Requirements> Restate each line of the listing exactly, without carrying over any pictures.

Data block>
########################################

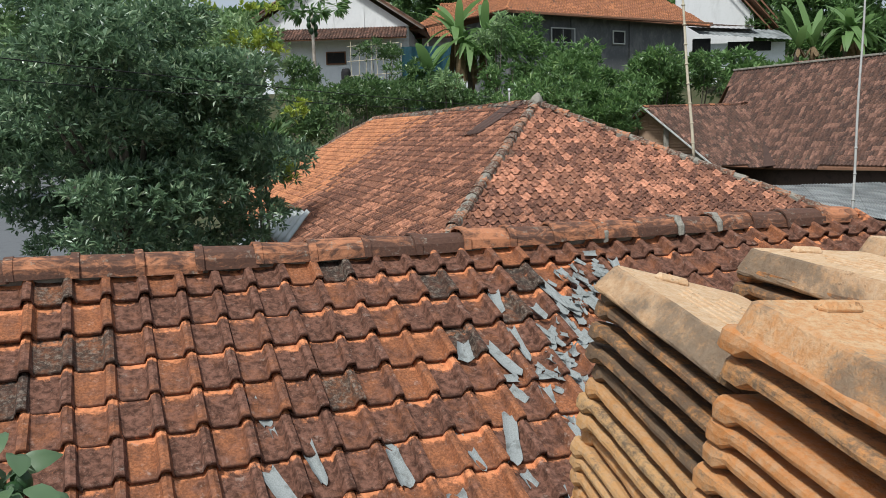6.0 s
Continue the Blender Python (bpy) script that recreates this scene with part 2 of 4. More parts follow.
# brown wood darkened to paint in the shade under the eave
mat_shaded_wood = speckled("shaded_wood", (0.06, 0.042, 0.034), (0.10, 0.068, 0.052), 6.0, (0.035, 0.03, 0.025), 0.6)
# near-black colour painting in the shade inside windows and doorways
mat_unlit = speckled("unlit_inside", (0.02, 0.02, 0.022), (0.03, 0.03, 0.032), 3.0)
mat_dry = speckled("dry_leaf", (0.13, 0.085, 0.045), (0.24, 0.17, 0.095), 5.0, (0.06, 0.04, 0.025), 0.6)
mat_bamboo = speckled("bamboo", (0.52, 0.46, 0.34), (0.62, 0.56, 0.43), 8.0, (0.3, 0.25, 0.17), 0.5)
mat_pipe = speckled("galvanised_pipe", (0.42, 0.42, 0.40), (0.52, 0.51, 0.49), 8.0, (0.25, 0.2, 0.16), 0.4, 0.5)
mat_zinc = sheet_material("zinc_sheet", (0.11, 0.12, 0.12), (0.33, 0.345, 0.34), 0.35)
mat_rust = speckled("rusty_sheet", (0.06, 0.036, 0.03), (0.11, 0.066, 0.052), 6.0, (0.05, 0.035, 0.03), 0.6)
mat_fibre = sheet_material("fibre_sheet", (0.46, 0.47, 0.45), (0.56, 0.57, 0.54), 0.1)
mat_bark = speckled("bark", (0.10, 0.085, 0.065), (0.16, 0.14, 0.11), 9.0, (0.05, 0.045, 0.035), 0.6)
mat_cable = speckled("black_cable", (0.015, 0.015, 0.016), (0.022, 0.022, 0.023), 9.0)
mat_leaf = leaf_material("glossy_leaf", (0.085, 0.150, 0.092), (0.230, 0.340, 0.190), (0.48, 0.58, 0.36), 0.33)
mat_leaf_pale = leaf_material("pale_leaf", (0.18, 0.28, 0.14), (0.33, 0.46, 0.22), (0.48, 0.58, 0.31))
mat_shoot = leaf_material("young_leaf", (0.34, 0.42, 0.06), (0.42, 0.50, 0.09), (0.48, 0.54, 0.14))
mat_bush = leaf_material("bush_leaf", (0.075, 0.15, 0.05), (0.185, 0.31, 0.105), (0.33, 0.45, 0.16))
mat_undergrowth = leaf_material("undergrowth_leaf", (0.055, 0.11, 0.042), (0.15, 0.25, 0.09), (0.34, 0.45, 0.18))
mat_banana = leaf_material("banana_leaf", (0.10, 0.19, 0.065), (0.20, 0.33, 0.11), (0.36, 0.46, 0.17), 0.5, 0.45)
mat_citrus = leaf_material("citrus_leaf", (0.06, 0.125, 0.05), (0.14, 0.225, 0.11), (0.27, 0.36, 0.20), 0.45)
mat_grass = leaf_material("grass_blade", (0.13, 0.21, 0.045), (0.21, 0.29, 0.07), (0.34, 0.36, 0.14))
mat_orange = speckled("ripe_rind", (0.80, 0.19, 0.006), (0.85, 0.27, 0.01), 20.0, (0.8, 0.45, 0.03), 0.6, 0.35, 0.15, None, 0.5)
mat_yellow = speckled("yellow_rind", (0.80, 0.34, 0.014), (0.84, 0.41, 0.025), 20.0, (0.75, 0.42, 0.03), 0.5, 0.35, 0.15, None, 0.5)
mat_green_fruit = speckled("green_rind", (0.02, 0.05, 0.018), (0.03, 0.07, 0.025), 20.0, (0.05, 0.09, 0.03), 0.5, 0.35)
mat_blue = speckled("blue_tarp", (0.014, 0.05, 0.065), (0.025, 0.085, 0.11), 1.5, (0.02, 0.05, 0.07), 0.7, 0.6)
mat_hill = speckled("far_forest", (0.03, 0.055, 0.02), (0.06, 0.1, 0.035), 0.4, (0.02, 0.035, 0.015), 0.7)


# ---- building helpers ----
def mesh_of(name, verts, faces, material, smooth=False, uvs=None):
    me = bpy.data.meshes.new(name)
    me.from_pydata([tuple(v) for v in verts], [], [tuple(f) for f in faces])
    if uvs is not None:
        layer = me.uv_layers.new(name="UVMap")
        idx = np.empty(len(me.loops), dtype=np.int32)
        me.loops.foreach_get("vertex_index", idx)
        layer.data.foreach_set("uv", np.asarray(uvs, dtype=np.float32)[idx].ravel())
    if material:
        me.materials.append(material)
    if smooth:
        me.polygons.foreach_set("use_smooth", [True] * len(me.polygons))
    me.update()
    return me


def child(name, me, parent=None, m=None, label=""):
    ob = new(name, me)
    if m is not None:
        ob.matrix_world = m
    if parent is not None:
        ob.parent = parent
        ob.matrix_parent_inverse = parent.matrix_world.inverted() if parent.parent is None else (parent.parent.matrix_world @ parent.matrix_basis).inverted()
    return tagged(ob, label)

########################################

Expected answer>
6.0 s
Continue the Blender Python (bpy) script that recreates this scene with part 2 of 4. More parts follow.
# brown wood darkened to paint in the shade under the eave
mat_shaded_wood = speckled("shaded_wood", (0.06, 0.042, 0.034), (0.10, 0.068, 0.052), 6.0, (0.035, 0.03, 0.025), 0.6)
# near-black colour painting in the shade inside windows and doorways
mat_unlit = speckled("unlit_inside", (0.02, 0.02, 0.022), (0.03, 0.03, 0.032), 3.0)
mat_dry = speckled("dry_leaf", (0.13, 0.085, 0.045), (0.24, 0.17, 0.095), 5.0, (0.06, 0.04, 0.025), 0.6)
mat_bamboo = speckled("bamboo", (0.52, 0.46, 0.34), (0.62, 0.56, 0.43), 8.0, (0.3, 0.25, 0.17), 0.5)
mat_pipe = speckled("galvanised_pipe", (0.42, 0.42, 0.40), (0.52, 0.51, 0.49), 8.0, (0.25, 0.2, 0.16), 0.4, 0.5)
mat_zinc = sheet_material("zinc_sheet", (0.11, 0.12, 0.12), (0.33, 0.345, 0.34), 0.35)
mat_rust = speckled("rusty_sheet", (0.06, 0.036, 0.03), (0.11, 0.066, 0.052), 6.0, (0.05, 0.035, 0.03), 0.6)
mat_fibre = sheet_material("fibre_sheet", (0.46, 0.47, 0.45), (0.56, 0.57, 0.54), 0.1)
mat_bark = speckled("bark", (0.10, 0.085, 0.065), (0.16, 0.14, 0.11), 9.0, (0.05, 0.045, 0.035), 0.6)
mat_cable = speckled("black_cable", (0.015, 0.015, 0.016), (0.022, 0.022, 0.023), 9.0)
mat_leaf = leaf_material("glossy_leaf", (0.085, 0.150, 0.092), (0.230, 0.340, 0.190), (0.48, 0.58, 0.36), 0.33)
mat_leaf_pale = leaf_material("pale_leaf", (0.18, 0.28, 0.14), (0.33, 0.46, 0.22), (0.48, 0.58, 0.31))
mat_shoot = leaf_material("young_leaf", (0.34, 0.42, 0.06), (0.42, 0.50, 0.09), (0.48, 0.54, 0.14))
mat_bush = leaf_material("bush_leaf", (0.075, 0.15, 0.05), (0.185, 0.31, 0.105), (0.33, 0.45, 0.16))
mat_undergrowth = leaf_material("undergrowth_leaf", (0.055, 0.11, 0.042), (0.15, 0.25, 0.09), (0.34, 0.45, 0.18))
mat_banana = leaf_material("banana_leaf", (0.10, 0.19, 0.065), (0.20, 0.33, 0.11), (0.36, 0.46, 0.17), 0.5, 0.45)
mat_citrus = leaf_material("citrus_leaf", (0.06, 0.125, 0.05), (0.14, 0.225, 0.11), (0.27, 0.36, 0.20), 0.45)
mat_grass = leaf_material("grass_blade", (0.13, 0.21, 0.045), (0.21, 0.29, 0.07), (0.34, 0.36, 0.14))
mat_orange = speckled("ripe_rind", (0.80, 0.19, 0.006), (0.85, 0.27, 0.01), 20.0, (0.8, 0.45, 0.03), 0.6, 0.35, 0.15, None, 0.5)
mat_yellow = speckled("yellow_rind", (0.80, 0.34, 0.014), (0.84, 0.41, 0.025), 20.0, (0.75, 0.42, 0.03), 0.5, 0.35, 0.15, None, 0.5)
mat_green_fruit = speckled("green_rind", (0.02, 0.05, 0.018), (0.03, 0.07, 0.025), 20.0, (0.05, 0.09, 0.03), 0.5, 0.35)
mat_blue = speckled("blue_tarp", (0.014, 0.05, 0.065), (0.025, 0.085, 0.11), 1.5, (0.02, 0.05, 0.07), 0.7, 0.6)
mat_hill = speckled("far_forest", (0.03, 0.055, 0.02), (0.06, 0.1, 0.035), 0.4, (0.02, 0.035, 0.015), 0.7)


# ---- building helpers ----
def mesh_of(name, verts, faces, material, smooth=False, uvs=None):
    me = bpy.data.meshes.new(name)
    me.from_pydata([tuple(v) for v in verts], [], [tuple(f) for f in faces])
    if uvs is not None:
        layer = me.uv_layers.new(name="UVMap")
        idx = np.empty(len(me.loops), dtype=np.int32)
        me.loops.foreach_get("vertex_index", idx)
        layer.data.foreach_set("uv", np.asarray(uvs, dtype=np.float32)[idx].ravel())
    if material:
        me.materials.append(material)
    if smooth:
        me.polygons.foreach_set("use_smooth", [True] * len(me.polygons))
    me.update()
    return me


def child(name, me, parent=None, m=None, label=""):
    ob = new(name, me)
    if m is not None:
        ob.matrix_world = m
    if parent is not None:
        ob.parent = parent
        ob.matrix_parent_inverse = parent.matrix_world.inverted() if parent.parent is None else (parent.parent.matrix_world @ parent.matrix_basis).inverted()
    return tagged(ob, label)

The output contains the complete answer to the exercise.